Khmer Rouge prison chief sacks his international lawyer
Former Khmer Rouge prison chief Duch has sacked his international lawyer just weeks before the verdict in his war crimes trial, Cambodia`s UN-backed court said on Friday, after a rift emerged in his defence.
Phnom Penh: Former Khmer Rouge prison
chief Duch has sacked his international lawyer just weeks
before the verdict in his war crimes trial, Cambodia`s
UN-backed court said on Friday, after a rift emerged in his
Duch, who cited "loss of confidence" in his request to
withdraw Francois Roux as his defence lawyer, unexpectedly
asked judges to acquit and release him on the final day of
arguments in his trial in November.
Duch, real name Kaing Guek Eav, had previously said he
took responsibility for overseeing the murders of around
15,000 men, women and children at the notorious S-21 or Tuol
Sleng prison and begged for forgiveness.
At his verdict on July 26, Duch will continue to be
represented by his Cambodian co-lawyer, Kar Savuth. Both the
Cambodian lawyer and Roux refused to comment on the sacking.

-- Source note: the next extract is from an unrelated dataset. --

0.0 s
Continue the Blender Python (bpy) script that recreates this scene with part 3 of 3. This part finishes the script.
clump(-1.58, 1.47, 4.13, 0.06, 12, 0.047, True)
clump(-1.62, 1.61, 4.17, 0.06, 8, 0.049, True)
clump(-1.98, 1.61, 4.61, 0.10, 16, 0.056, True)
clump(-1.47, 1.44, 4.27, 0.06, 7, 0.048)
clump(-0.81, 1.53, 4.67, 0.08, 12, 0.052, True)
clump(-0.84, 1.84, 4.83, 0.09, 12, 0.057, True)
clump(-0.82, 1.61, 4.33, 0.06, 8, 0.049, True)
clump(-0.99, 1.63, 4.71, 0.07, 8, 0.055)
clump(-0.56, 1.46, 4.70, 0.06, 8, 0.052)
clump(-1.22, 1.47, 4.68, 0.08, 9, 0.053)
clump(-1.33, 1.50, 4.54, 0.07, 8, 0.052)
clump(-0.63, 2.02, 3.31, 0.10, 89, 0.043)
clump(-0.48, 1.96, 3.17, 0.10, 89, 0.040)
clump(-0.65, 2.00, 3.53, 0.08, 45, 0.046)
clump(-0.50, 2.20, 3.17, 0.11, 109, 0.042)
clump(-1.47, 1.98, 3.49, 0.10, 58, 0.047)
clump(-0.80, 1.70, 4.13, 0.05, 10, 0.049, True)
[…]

Kar Savuth in November argued that Duch wanted to be
acquitted on the grounds that he was not a senior member of
the Khmer Rouge hierarchy, while co-lawyer Roux had argued for
leniency based on his contrition.
During most of the trial, Duch`s defence team focused
on getting a lighter sentence, by downplaying his position
within the regime and by highlighting his remorse, his time
already served and his cooperation with the court.
But prosecutors said the 67-year-old`s sudden
acquittal demand raised doubts about his admissions of
responsibility and his pleas for forgiveness, while Roux said
in November the change in plea "was a complete, bad surprise".
Roux told AFP at the time he believed the U-turn was
linked to Cambodian political interference in the trial,
noting that Prime Minister Hun Sen had previously said that he
hoped the tribunal would fail.
"This (Duch`s appeal for release) calls into question
Duch`s plea of culpability, but also the competence of the
court," Roux said in November.
The court, set up in 2006 as a final chance to find
justice for victims of the blood-soaked regime, had already
been mired in controversy over alleged political interference
and allegations about kickbacks in return for jobs.